Sometimes, setting the long-term goal is easy. Blue Bottle Coffee knew where they were headed in the long term: Bring great coffee to new customers online. Of course, they could have simplified their goal to “sell more coffee online,” but they wanted to keep the quality of the experience high, and they wanted to challenge themselves to reach new customers, not just their existing fans. They wrote a long-term goal that reflected that ambition.

In some sprints, setting the long-term goal requires a short discussion. Savioke wanted to accomplish a lot with the Relay delivery robot. Was the goal about improving the efficiency of the front desk staff? Was it about getting as many robots in as many hotels as possible? Savioke wanted to focus on customers, and use the same goal as the hotels: better guest experience.

Your goal should reflect your team’s principles and aspirations. Don’t worry about overreaching. The sprint process will help you find a good place to start and make real progress toward even the biggest goal. Once you’ve settled on a long-term goal, write it at the top of the whiteboard. It’ll stay there throughout the sprint as a beacon to keep everyone moving in the same direction.

•  •  •

Okay, time for an attitude adjustment. While writing your long-term goal, you were optimistic. You imagined a perfect future. Now it’s time to get pessimistic. Imagine you’ve gone forward in time one year, and your project was a disaster. What caused it to fail? How did your goal go wrong?

Lurking beneath every goal are dangerous assumptions. The longer those assumptions remain unexamined, the greater the risk. In your sprint, you have a golden opportunity to ferret out assumptions, turn them into questions, and find some answers.
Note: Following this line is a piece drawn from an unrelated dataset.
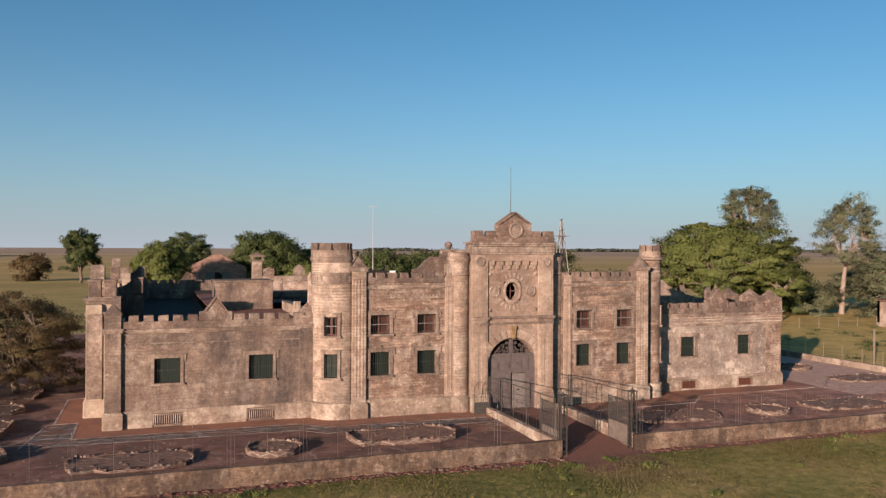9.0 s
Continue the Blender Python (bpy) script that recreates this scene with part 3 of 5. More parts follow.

Savioke assumed their Relay robot would create a better guest experience. But they were smart enough to imagine a future where they were wrong, and the robot was awkward or confusing. They had three big questions: Can we make a smooth delivery? (the answer was yes). Will guests find the robot awkward? (the answer was no, except for the sluggish touch screen). And the long shot: Will guests come to the hotel just for the robot? (surprisingly, some people said they would).

Just like the goal, these questions guide the solutions and decisions throughout the sprint. They provide a quasi-checklist that you can refer to throughout the week and evaluate after Friday’s test.

List sprint questions

You’ll list out your sprint questions on a second whiteboard (if you have one). We have a few prompts for getting teams to think about assumptions and questions:

• What questions do we want to answer in this sprint?

• To meet our long-term goal, what has to be true?

• Imagine we travel into the future and our project failed. What might have caused that?

An important part of this exercise is rephrasing assumptions and obstacles into questions. Blue Bottle Coffee assumed they could find a way to convey their expertise through their website, but before the sprint, they weren’t sure how. It’s not difficult to find an assumption such as Blue Bottle’s and turn it into a question:

Q: To reach new customers, what has to be true?

A: They have to trust our expertise.

Q: How can we phrase that as a question?

A: Will customers trust our expertise?

This rephrasing conversation might feel a little weird. Normal people don’t have conversations like this one (unless they’re Jeopardy! contestants). But turning these potential problems into questions makes them easier to track—and easier to answer with sketches, prototypes, and tests. It also creates a subtle shift from uncertainty (which is uncomfortable) to curiosity (which is exciting).

You might end up with only one or two sprint questions. That’s fine. You might come up with a dozen or more. Also, just fine. If you do end up with a long list, don’t worry about deciding which questions are most important. You’ll do that at the end of the day on Monday, when you pick a target for the sprint.

By starting at the end with these questions, you’ll face your fears. Big questions and unknowns can be discomforting, but you’ll feel relieved to see them all listed in one place. You’ll know where you’re headed and what you’re up against.


I. Pluto, if you’re reading, we still believe you’re a planet.